Few female ski guides can claim the credibility of thirteen seasons in Alaska or the stacked resume of First Ascent ski guide Lel Tone. But the 2012 Powder Awards nominee and Squaw Valley avalanche forecaster is one of the trusted few who have been picking the lines and keeping clients safe in the world’s most coveted and consequential ski zones for more than a decade. Even for eternally positive Lel, not every day in a heli is paradise. But, as she details in her guide report, when all the factors align it’s like winning the lottery of life. -EB Editor
Every spring, for the last 13 years, I have been making the pilgrimage north to Alaska for the heli-ski season and can honestly say I have never quite seen a winter like this in the Chugach. In terms of numbers this season rivals all others on record with over 800 inches in Girdwood, Alaska. By mid-March Anchorage had broken the all time record for annual snowfall. With the snow bountiful we had the ability to ski powder down to sea level, which is a rarity most seasons. Bottom line: the snow-choked mountains were ripe for the taking.

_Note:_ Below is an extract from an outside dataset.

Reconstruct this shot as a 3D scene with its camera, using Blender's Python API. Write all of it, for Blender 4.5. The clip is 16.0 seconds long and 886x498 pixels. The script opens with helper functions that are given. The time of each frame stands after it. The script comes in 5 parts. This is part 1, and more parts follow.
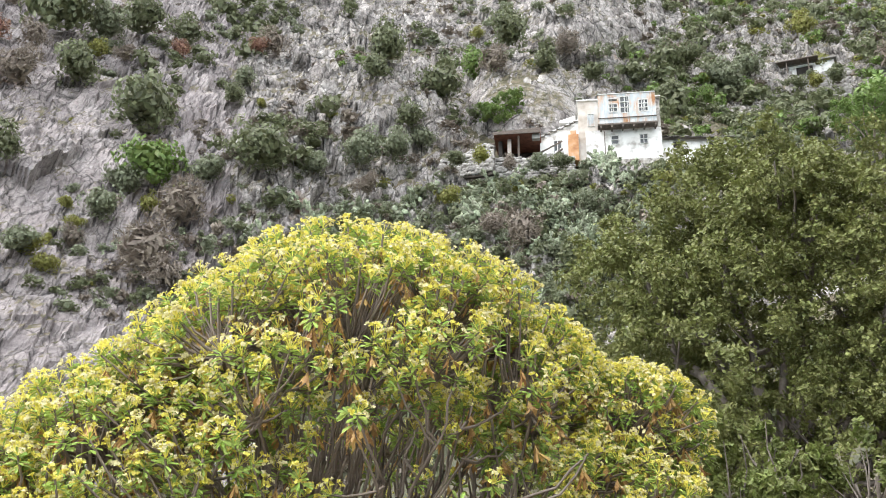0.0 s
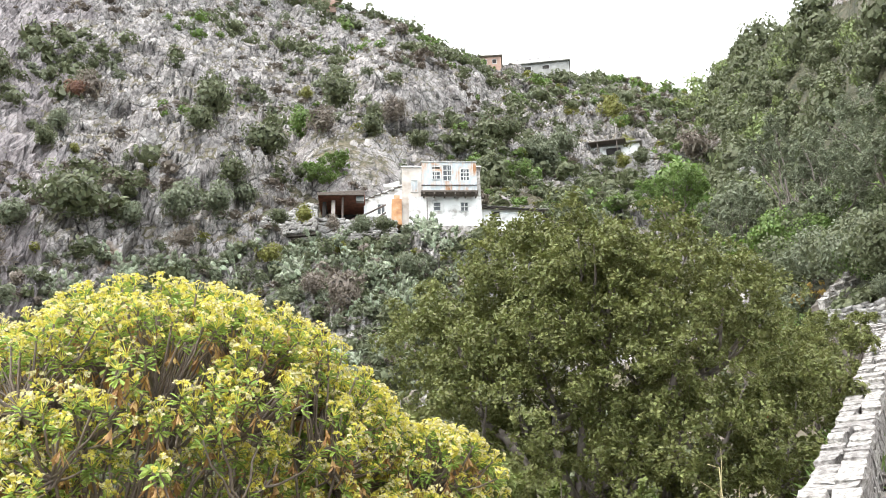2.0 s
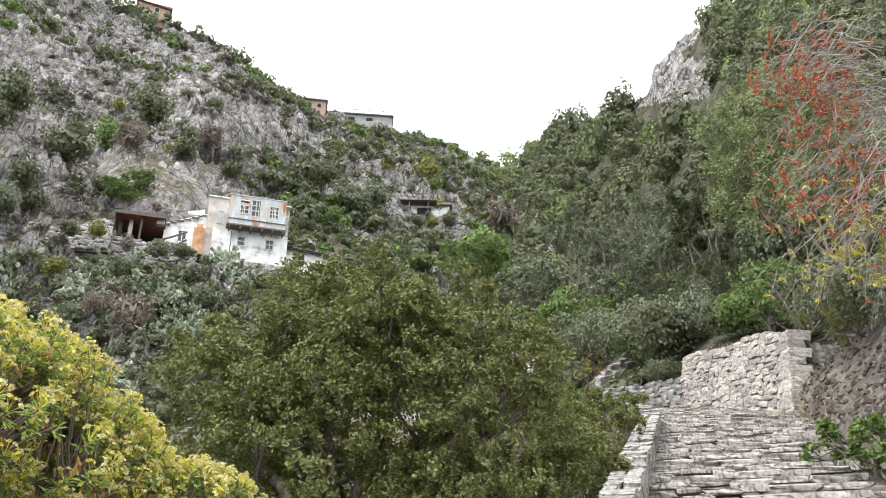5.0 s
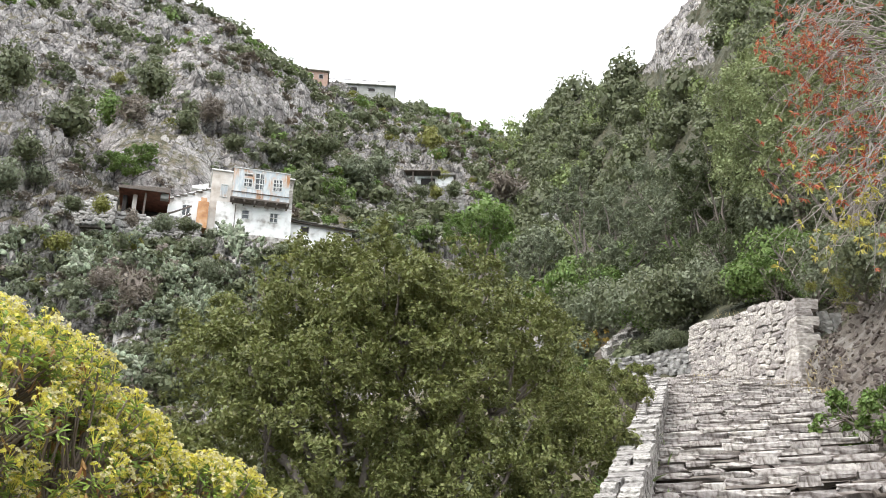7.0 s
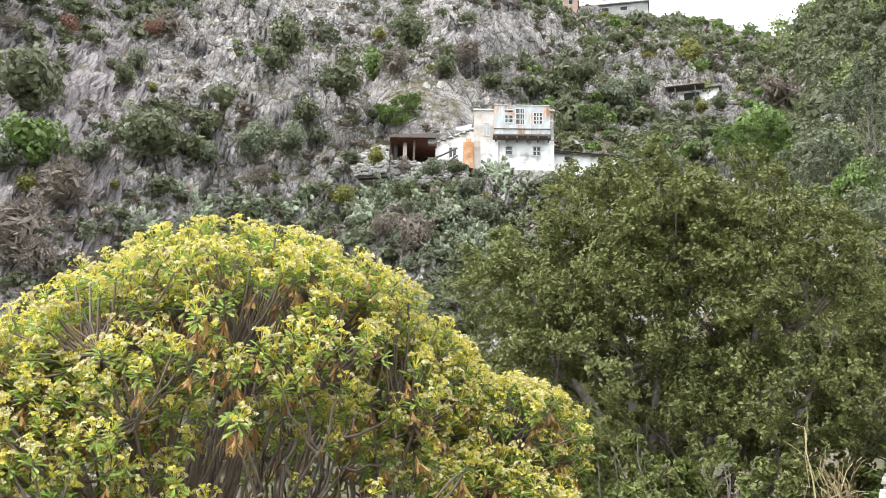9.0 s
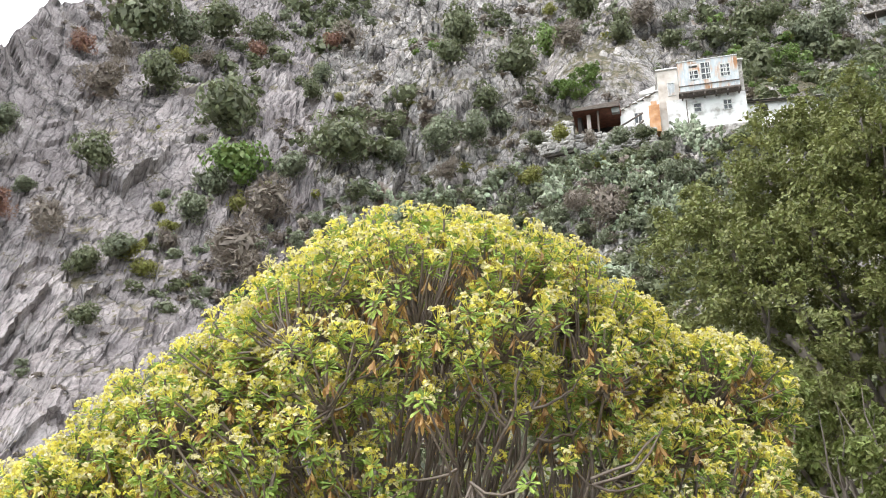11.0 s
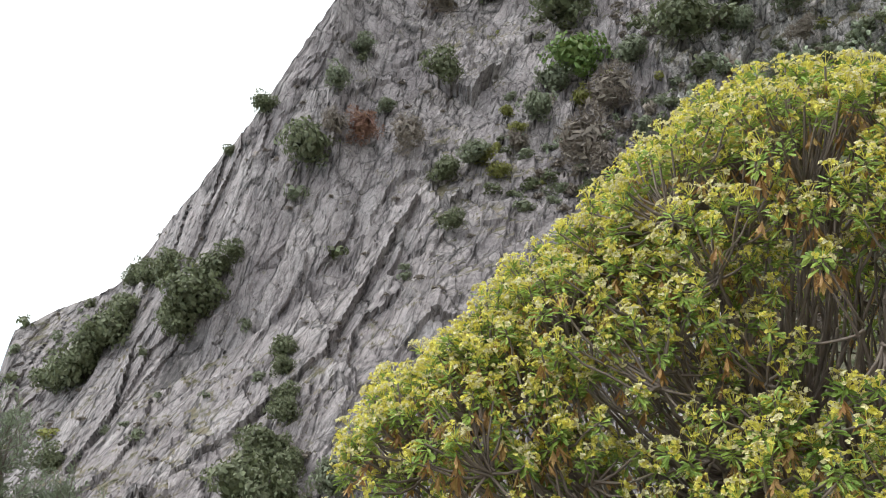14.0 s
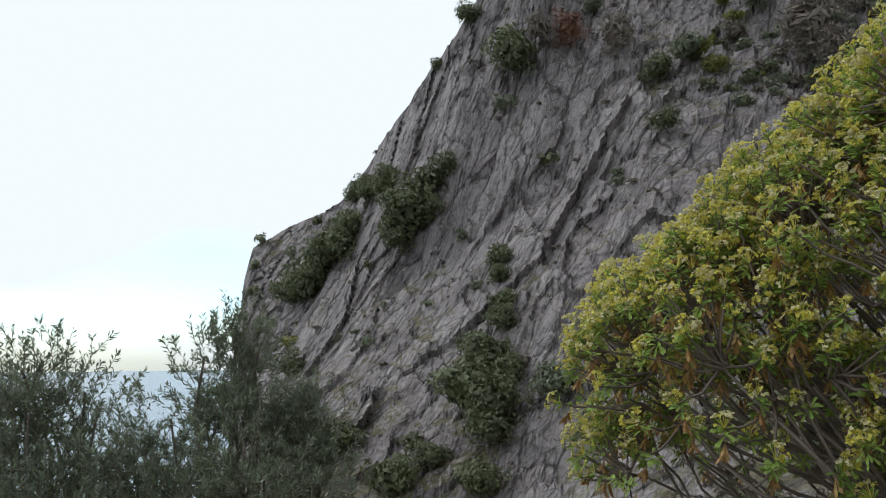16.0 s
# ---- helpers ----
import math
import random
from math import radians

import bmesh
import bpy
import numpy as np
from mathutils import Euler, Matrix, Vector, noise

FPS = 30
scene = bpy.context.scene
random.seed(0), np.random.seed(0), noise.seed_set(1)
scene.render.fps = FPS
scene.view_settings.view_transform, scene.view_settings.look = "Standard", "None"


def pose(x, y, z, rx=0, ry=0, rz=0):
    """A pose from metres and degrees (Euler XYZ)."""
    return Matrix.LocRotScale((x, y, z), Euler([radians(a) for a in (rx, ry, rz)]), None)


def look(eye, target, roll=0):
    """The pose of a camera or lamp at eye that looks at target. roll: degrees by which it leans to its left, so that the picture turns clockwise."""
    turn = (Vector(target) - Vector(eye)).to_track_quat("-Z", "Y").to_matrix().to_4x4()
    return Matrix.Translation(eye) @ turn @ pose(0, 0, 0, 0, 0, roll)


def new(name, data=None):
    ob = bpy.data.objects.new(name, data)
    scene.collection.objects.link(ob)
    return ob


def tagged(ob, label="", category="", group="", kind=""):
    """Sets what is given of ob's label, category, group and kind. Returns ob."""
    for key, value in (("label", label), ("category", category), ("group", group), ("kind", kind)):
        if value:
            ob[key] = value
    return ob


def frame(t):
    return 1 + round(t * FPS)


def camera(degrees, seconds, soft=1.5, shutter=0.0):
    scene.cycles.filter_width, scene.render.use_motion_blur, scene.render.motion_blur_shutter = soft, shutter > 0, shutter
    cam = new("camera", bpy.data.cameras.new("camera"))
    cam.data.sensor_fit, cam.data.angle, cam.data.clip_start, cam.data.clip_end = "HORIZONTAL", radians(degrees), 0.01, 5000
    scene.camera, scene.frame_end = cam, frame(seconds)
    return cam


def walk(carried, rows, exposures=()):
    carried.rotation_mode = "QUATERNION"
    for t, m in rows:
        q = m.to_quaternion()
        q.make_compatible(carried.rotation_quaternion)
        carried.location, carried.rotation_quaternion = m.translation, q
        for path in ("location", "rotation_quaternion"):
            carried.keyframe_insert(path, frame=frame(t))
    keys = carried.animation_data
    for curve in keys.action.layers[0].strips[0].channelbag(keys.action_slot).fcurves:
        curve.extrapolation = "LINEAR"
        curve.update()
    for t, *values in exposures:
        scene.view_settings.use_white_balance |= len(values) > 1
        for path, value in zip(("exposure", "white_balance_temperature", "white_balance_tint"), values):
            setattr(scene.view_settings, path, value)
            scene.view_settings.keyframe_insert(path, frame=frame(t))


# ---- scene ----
cam = camera(51.28, 16.0, soft=1.0)
# seconds, place in metres from the first eye, turn in degrees
ROWS = [
    (0.0, -0.000, 0.000, 0.000, 109.90, -0.70, -0.25),
    (0.5, 0.026, 0.018, 0.007, 110.02, 0.33, -1.75),
    (1.0, 0.025, -0.054, -0.027, 110.77, 1.40, -3.84),
    (1.5, 0.015, -0.147, -0.057, 111.82, 0.81, -9.13),
    (2.0, 0.019, -0.158, -0.046, 113.65, 1.31, -11.34),
    (2.5, 0.012, -0.174, -0.045, 114.87, 0.08, -13.93),
    (3.0, 0.017, -0.177, -0.045, 115.80, -0.13, -15.64),
    (3.5, 0.028, -0.168, -0.040, 116.31, 0.30, -17.69),
    (4.0, 0.048, -0.161, -0.035, 116.46, 0.57, -19.93),
    (4.5, 0.056, -0.142, -0.034, 116.54, 0.78, -21.41),
    (5.0, 0.055, -0.078, -0.039, 116.57, -0.33, -25.52),
    (5.2, 0.060, -0.059, -0.038, 116.19, -0.53, -26.27),
    (7.3, 0.060, -0.030, 0.062, 114.19, 0.69, -24.06),
    (7.5, 0.046, -0.025, 0.060, 114.12, -0.08, -21.86),
    (8.0, 0.014, -0.024, 0.049, 113.80, -0.29, -14.84),
    (8.5, -0.003, -0.029, 0.027, 112.27, -2.77, -11.38),
    (9.0, -0.012, -0.020, 0.021, 110.16, -1.40, -7.78),
    (9.2, -0.015, -0.009, 0.021, 109.81, -2.14, -6.73),
    (11.3, 0.092, 0.010, -0.004, 108.82, 1.81, 8.47),
    (11.5, 0.096, 0.005, -0.001, 108.72, 2.23, 10.19),
    (12.0, 0.098, 0.005, -0.010, 108.33, 2.26, 14.87),
    (12.5, 0.074, 0.012, -0.020, 106.70, 1.43, 18.48),
    (13.0, 0.041, 0.027, -0.024, 104.53, 1.81, 21.94),
    (13.5, 0.018, 0.016, -0.032, 103.50, 1.05, 24.57),
    (14.0, 0.010, -0.011, -0.053, 102.36, 0.46, 28.24),
    (14.5, 0.005, -0.000, -0.063, 100.54, 0.68, 31.51),
    (15.0, -0.009, 0.004, -0.078, 98.24, 1.61, 35.41),
    (15.5, -0.008, -0.036, -0.088, 97.02, 1.48, 38.65),
    (16.0, -0.016, -0.032, -0.086, 96.78, 0.65, 41.54),
]
EXPOSURES = [(0.0, 0.98, 6500, 10), (2.5, 1.08, 6500, 10), (3.2, 1.04, 6500, 10), (4.0, 0.84, 6500, 10), (5.0, 0.66, 6500, 10), (7.3, 0.72, 6500, 10), (9.0, 0.92, 6500, 10), (11.5, 0.92, 6500, 10), (12.5, 0.75, 6500, 10), (13.5, 0.48, 6480, 9), (14.5, 0.0, 6350, 6), (15.2, -0.5, 6250, 6), (16.0, -0.79, 6180, 6)]
walk(cam, [(t, pose(x, y, z, a, b, c)) for t, x, y, z, a, b, c in ROWS], EXPOSURES)

# ---- sky and sun: bright overcast ----
SUN_AZ, SUN_EL = -105.0, 48.0
world = bpy.data.worlds.new("sky")
scene.world = world
world.use_nodes = True
wn, wl = world.node_tree.nodes, world.node_tree.links
wn.clear()
w_out = wn.new("ShaderNodeOutputWorld")
w_bg = wn.new("ShaderNodeBackground")
w_sky = wn.new("ShaderNodeTexSky")
w_sky.sky_type, w_sky.sun_disc = "NISHITA", False
w_sky.sun_elevation, w_sky.sun_rotation = radians(SUN_EL), radians(SUN_AZ % 360)
w_gain = wn.new("ShaderNodeMix")
w_gain.data_type, w_gain.blend_type = "RGBA", "MULTIPLY"
w_gain.inputs["Factor"].default_value = 1.0
w_gain.inputs["B"].default_value = (0.30, 0.35, 0.43, 1)
w_tc = wn.new("ShaderNodeTexCoord")
w_map = wn.new("ShaderNodeMapping")
w_map.inputs["Scale"].default_value = (1.6, 1.6, 7.0)
w_noise = wn.new("ShaderNodeTexNoise")
w_noise.inputs["Scale"].default_value, w_noise.inputs["Detail"].default_value = 1.7, 6.0
w_ramp = wn.new("ShaderNodeValToRGB")
w_ramp.color_ramp.elements[0].position, w_ramp.color_ramp.elements[1].position = 0.30, 0.50
w_mix = wn.new("ShaderNodeMix")
w_mix.data_type = "RGBA"
w_mix.inputs["B"].default_value = (1.62, 1.66, 1.72, 1)
wl.new(w_sky.outputs["Color"], w_gain.inputs["A"])
wl.new(w_tc.outputs["Generated"], w_map.inputs["Vector"])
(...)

For anyone that has spent time in the mountains and been at the mercy of Mother Nature…we skiers and mountaineers know it is a matter of being in the right place at the right time. We have all paid our dues, sitting thru weeks of bad weather, suffering thru day after day of wind hammered snow with the cruel torture of one bluebird day after another. Buried weak layers in the snowpack have plagued many of us for weeks on end, making it impossible to step onto slopes without triggering avalanches. Or we’ve seen the days that send us tiptoeing into the mountains nerves frazzled and on edge. So when the stars align and the weather is perfect, the snow is stable, the lines are fat and the conditions perfect it is a precious and beautiful thing. These amazing moments in time and in our lives are meant to be treasured; for now it is time to slay, pillage and savor.
The stars aligned and the northern lights shone bright at The Tordrillo Mountain Lodge on the second week of March this season. With 15 hours of Hobbs (helicopter time) on the meter, three wildly enthusiastic and talented Czech and French snowboarders, a double-guide situation and good weather in the forecast the table was set for a feast. By week’s end we had skied 95 runs and thrown down well over 30 first descents in the Tordrillo Range. We were able to ski 21 runs in one day, so plentiful that they all blend into a blur of sunlight, granite spires, powder contrails, incredible glacial views, imperceptibly small landings and crazy happy smiles, followed by more smiles. As the week came to a close, there was a sense, a knowing look from one person to another that has spent a lifetime playing and working on the mountain of how good we got it, a sense that we had just won the lottery…. kind of like we had stolen something and didn’t get caught.
The season is now coming to a close. I have come to Haines, Alaska to visit my husband Tom Wayes and fellow First Ascent teammates, Reggie Crist, Kent McBride, Chris Coulter, Lexi Dupont and Will Wissman who have been posted up here at SEABA all season. As I sit here in Haines in beautiful 50-degree weather, the pussy willows are blooming in town, the grass is exposed and the mud is deep. The prolonged warm temps are taking its toll on our winter playground. The mountains are starting to shed their winter coats. Cornices drop, glide cracks pop, bergschrunds slump and crevasses start to show themselves. After a beautiful day and eight runs of skiing powder AND corn, the stoke is high as we sit on the deck at SEABA base and drink Coronas in our ski boots long after the sun is low in the sky. We toast to another amazing day we got to heli-ski in the mountains and to a season in Alaska to rival all others.